Caribbean Court of Justice, Privy Council and Sovereignty
Rev. Dr. William W. Watty
The latest attempt at clarification of the matter of the Privy Council's communication with respect to its attitude to Appeals emanating from Jurisdictions in the Caribbean Region was an article that appeared in an issue of the Chronicle of July 25, 2014, written by Dr. Eisenhower Douglas, economist. The lengthy exposition was apparently designed to educate the reading public on two issues, viz. to demonstrate the importance for National Sovereignty of a local or regional Court as a final Court of Appeal, and to provide the vital evidence of the disposition of the Judicial Committee of the Privy Council, as the final Appellate Jurisdiction, towards cases originating in Jurisdictions situated in the Caribbean.
Let me deal with the second purpose first. Dr. Douglas cited as evidence an interview that took place in May 1999, in which, so he reported, the then President of the Judicial Committee of the Privy Council stated emphatically that "appeals from the Caribbean should end". Let me say, right away, that I have a difficulty in believing the report. There are too many holes in it. The writer can confirm that the Presiding Judge spoke emphatically, but he cannot divulge the name of the Judge. He cannot give the date of the interview. He is unable to describe the nature of the interview, whether it was given before a live audience or broadcasted, or whether it was an informal exchange in private conversation. Nor does he disclose whether he received the information second-hand or third-hand, or whether he was present at the interview but was not the interviewer.
Above all, the inverted commas ("......") give the case away. He includes quotations that do not match the stature of the speaker either in style or content. To their credit I must say, in all fairness, that Jurists of that eminence and distinction do not murder the mother tongue. They will not be caught dead uttering, even in private and informal conversation, the gibberish that passes for English, and written for public consumption, by West Indian graduates. If the quotations were accurate, then the speaker was clearly an imposter. If the speaker was the President of the Judicial Committee of the Privy Council, then the quotation must have been a gross misrepresentation.

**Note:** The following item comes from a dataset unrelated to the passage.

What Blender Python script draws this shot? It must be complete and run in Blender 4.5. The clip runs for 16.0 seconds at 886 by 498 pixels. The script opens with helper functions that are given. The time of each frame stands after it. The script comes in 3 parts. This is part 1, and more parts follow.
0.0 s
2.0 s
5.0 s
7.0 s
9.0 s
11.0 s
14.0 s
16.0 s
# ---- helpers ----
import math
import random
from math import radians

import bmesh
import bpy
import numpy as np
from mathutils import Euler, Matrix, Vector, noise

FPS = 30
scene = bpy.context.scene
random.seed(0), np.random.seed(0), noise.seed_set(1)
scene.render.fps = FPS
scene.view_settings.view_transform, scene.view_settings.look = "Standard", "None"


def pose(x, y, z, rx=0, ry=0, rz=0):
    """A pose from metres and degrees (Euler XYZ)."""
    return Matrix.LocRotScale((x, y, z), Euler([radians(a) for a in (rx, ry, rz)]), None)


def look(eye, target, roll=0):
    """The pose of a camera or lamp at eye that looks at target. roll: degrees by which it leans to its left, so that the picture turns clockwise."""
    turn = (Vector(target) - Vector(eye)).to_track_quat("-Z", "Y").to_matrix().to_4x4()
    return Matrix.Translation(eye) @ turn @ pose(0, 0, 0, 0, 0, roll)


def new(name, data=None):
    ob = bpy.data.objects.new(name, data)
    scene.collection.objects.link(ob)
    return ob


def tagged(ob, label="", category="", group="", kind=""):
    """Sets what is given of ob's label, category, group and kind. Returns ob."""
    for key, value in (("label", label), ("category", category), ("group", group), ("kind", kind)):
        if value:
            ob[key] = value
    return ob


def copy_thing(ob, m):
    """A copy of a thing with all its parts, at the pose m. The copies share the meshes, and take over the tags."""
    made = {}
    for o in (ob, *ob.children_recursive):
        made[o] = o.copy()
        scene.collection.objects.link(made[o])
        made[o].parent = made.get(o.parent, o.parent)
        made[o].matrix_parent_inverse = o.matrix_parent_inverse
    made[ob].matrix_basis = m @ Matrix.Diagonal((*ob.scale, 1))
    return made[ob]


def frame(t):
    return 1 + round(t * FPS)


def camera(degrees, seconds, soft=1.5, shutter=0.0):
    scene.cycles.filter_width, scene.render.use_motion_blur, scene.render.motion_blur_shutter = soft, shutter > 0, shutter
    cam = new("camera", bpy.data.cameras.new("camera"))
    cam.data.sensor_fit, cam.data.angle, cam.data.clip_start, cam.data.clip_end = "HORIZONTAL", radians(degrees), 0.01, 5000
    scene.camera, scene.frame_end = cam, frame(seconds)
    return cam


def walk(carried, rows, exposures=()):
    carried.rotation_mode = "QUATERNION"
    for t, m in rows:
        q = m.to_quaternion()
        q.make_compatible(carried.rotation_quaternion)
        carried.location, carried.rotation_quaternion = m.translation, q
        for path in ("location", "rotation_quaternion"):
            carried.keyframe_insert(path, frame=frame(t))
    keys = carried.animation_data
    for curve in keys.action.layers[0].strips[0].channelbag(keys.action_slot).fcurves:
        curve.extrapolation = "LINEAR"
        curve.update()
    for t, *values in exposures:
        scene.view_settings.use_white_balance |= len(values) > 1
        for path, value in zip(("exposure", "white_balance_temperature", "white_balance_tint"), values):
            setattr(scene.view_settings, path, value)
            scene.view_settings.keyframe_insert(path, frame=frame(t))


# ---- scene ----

Not the style only, but the content is unbelievable, coming as it does from a figure of such high repute. "Appeals coming from the Caribbean should end"? Give me a break. In my experience Jurists try to be as explicit as they can in their statements especially when they wish to be emphatic. Do Appeals come from the Caribbean or from Jurisdictions located in the Caribbean region? Furthermore, even though the learned Judge might have had his own opinions about entertaining Appeals from Jurisdictions outside the United Kingdom, he should certainly have known that, should they not be entertained by the Judicial Committee, the fate of such Appeals was no concern of his and, as President of the Judicial Committee of the Privy Council, he was quite out of place to try to circumscribe or limit our options for a replacement.
This brings me to the meat of the matter, viz. the shoddy thinking that has confounded meaningful discussion on the relationship between Sovereignty and a Final Court of Appeal. To suggest that Dominica only became truly independent when, on July 1, 2014, some kind of umbilical cord that linked us to the Mother Country was severed, is a monstrous fallacy. We were no less independent and sovereign after November 3, 1978 when, with our consent, Appeals were sent to the Judicial Committee of the Privy Council for final adjudication, than we are now that the Constitution has been amended to enable our accession to the Caribbean Court of Justice. In both cases and equally, they are designed among other things to protect the independence of the citizens against an omnipotent state that might wish to arrogate to itself rights it does not have, and to over-reach itself. The Courts in general, and the Supreme Court in particular, can have nothing whatsoever to do with Sovereignty. Their whole and single concern is for justice.
Furthermore, Sovereignty is rooted not in the nature of a decision that has been taken, but in the body with the authority and competence to take the decision. Therefore when, at the time of its Independence in November 1978, the Commonwealth of Dominica, as a Sovereign state, chose to retain the Privy Council as its Final Court of Appeal, far from being a derogation of, or a limitation on, its sovereignty, it was an Act of Sovereignty, no less then than now, when it is about to replace the Privy Council with the Caribbean Court of Justice, an institution which, like the Privy Council, lies outside its domain. The only remaining question, therefore, is whether the decision to replace the Privy Council with the Caribbean Court of Justice reflects the will of the great majority of the citizens.
To this question there is still no answer, for not only was it never tested in a National Referendum, but the Mandate was never sought in a General Election. This is what makes the missing evidence of official communication from the Privy Council regarding Appeals from the lower and foreign Jurisdictions a critical issue; for it might then have been argued that there was no option. Short of that piece of evidence it can fairly and rightly be said that the Caribbean Court of Justice, as the Final Appellate Jurisdiction for Dominicans, was imposed upon the people of the Commonwealth of Dominica.